==== RECORDED DATA ====

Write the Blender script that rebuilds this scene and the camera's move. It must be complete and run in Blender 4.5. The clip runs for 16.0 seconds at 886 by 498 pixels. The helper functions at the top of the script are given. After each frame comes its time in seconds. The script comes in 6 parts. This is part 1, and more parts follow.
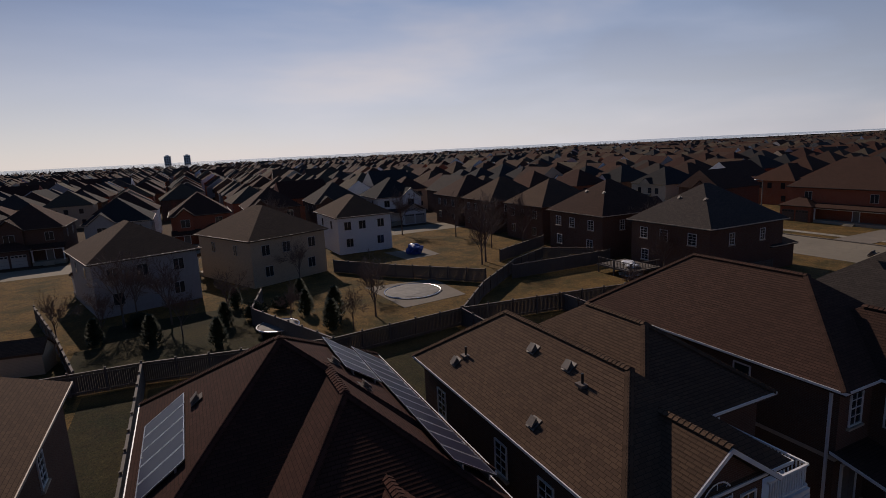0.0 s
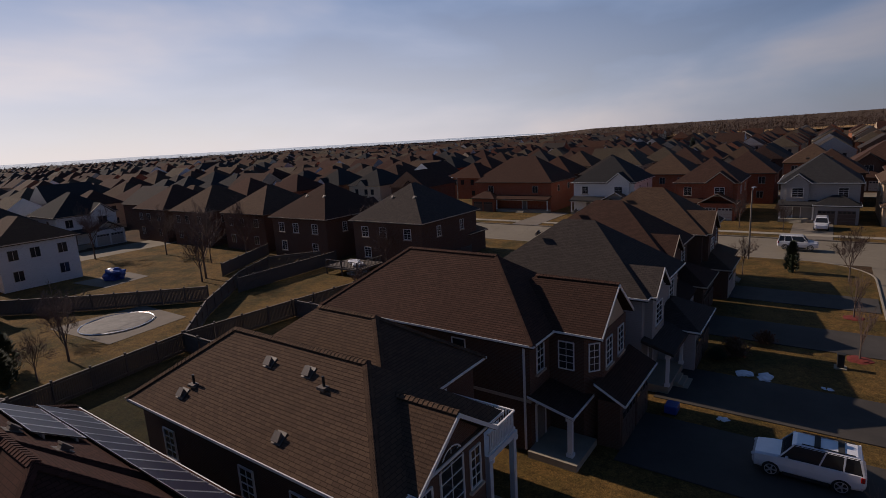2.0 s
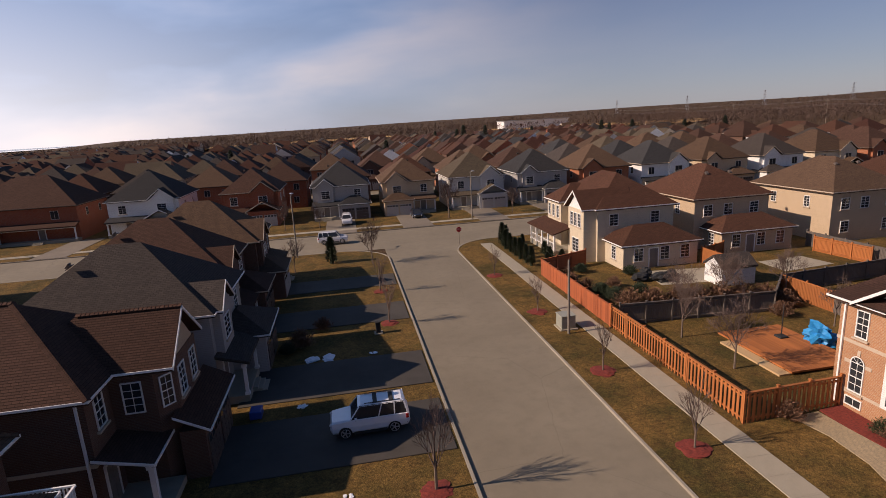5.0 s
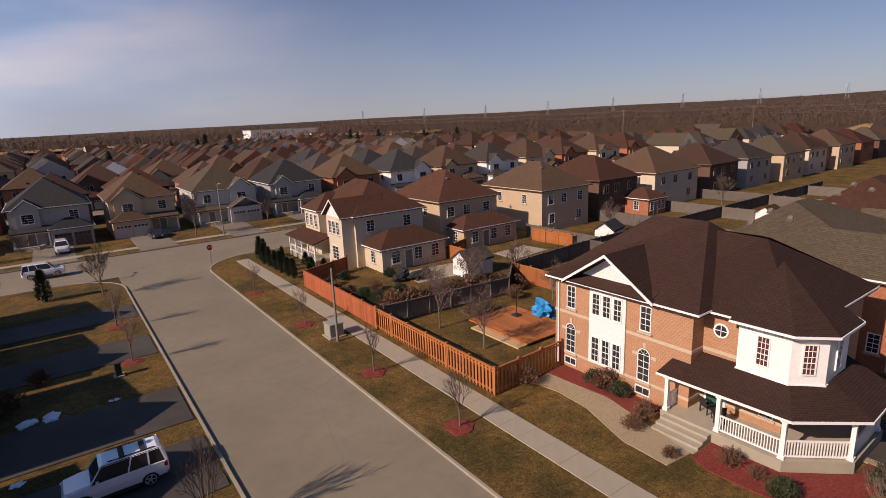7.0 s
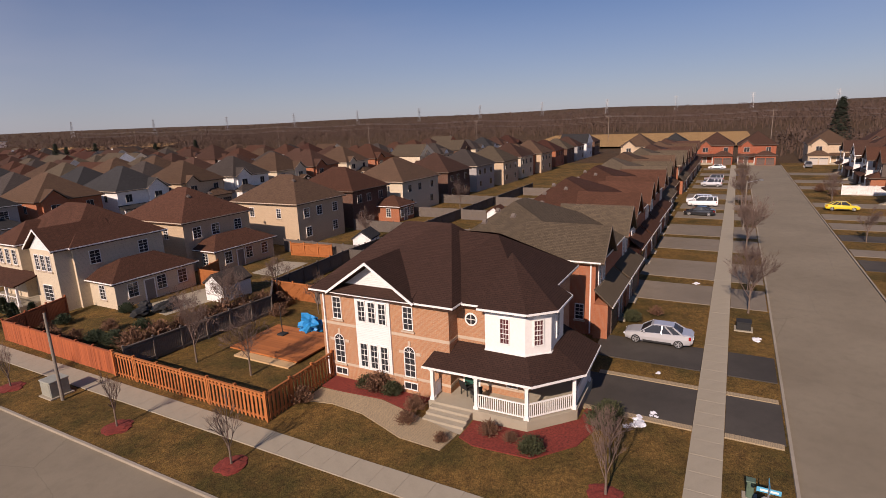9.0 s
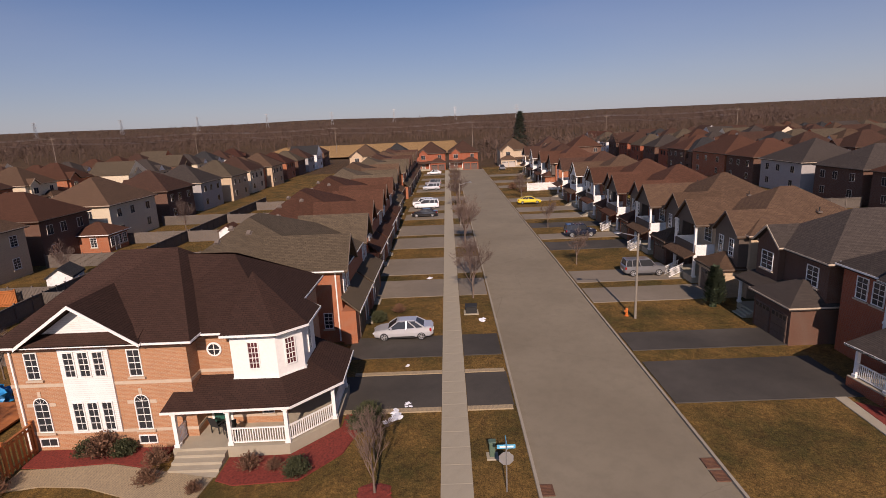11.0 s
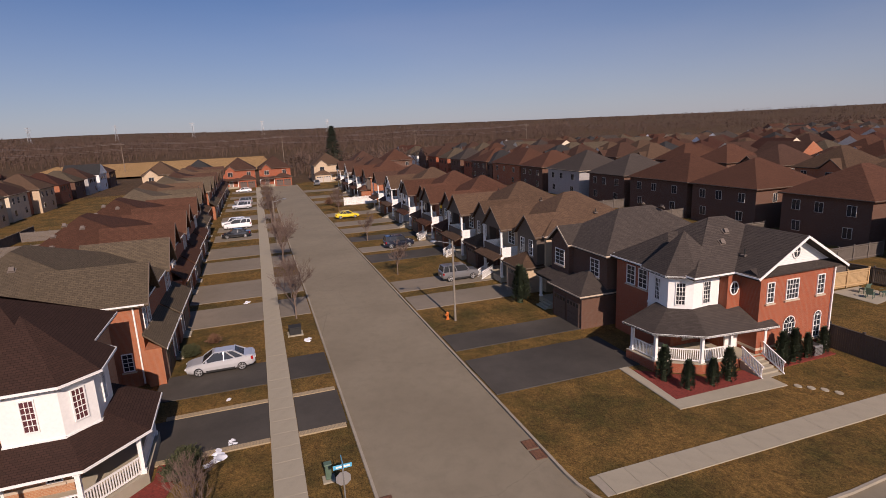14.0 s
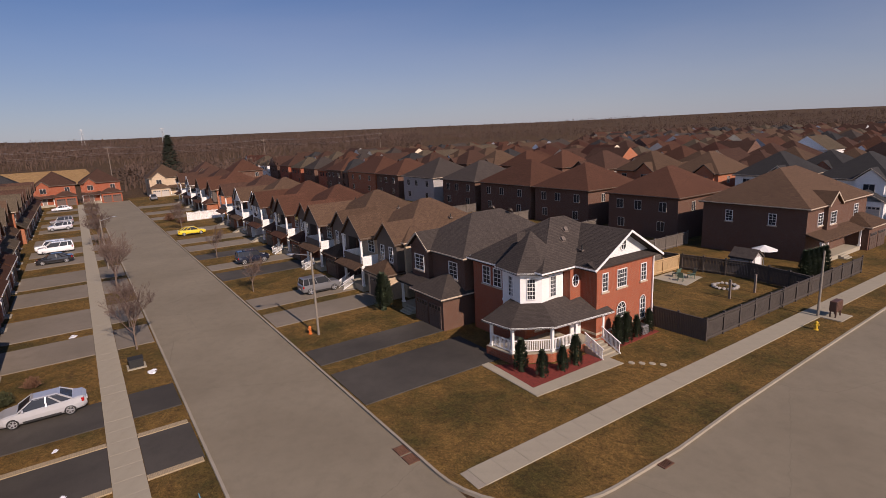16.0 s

====

**EXERCISE TASK:**
Write out the whole listing again, exactly, with no pictures.

**TASK RESPONSE:**
Write the Blender script that rebuilds this scene and the camera's move. It must be complete and run in Blender 4.5. The clip runs for 16.0 seconds at 886 by 498 pixels. The helper functions at the top of the script are given. After each frame comes its time in seconds. The script comes in 6 parts. This is part 1, and more parts follow.
0.0 s
2.0 s
5.0 s
7.0 s
9.0 s
11.0 s
14.0 s
16.0 s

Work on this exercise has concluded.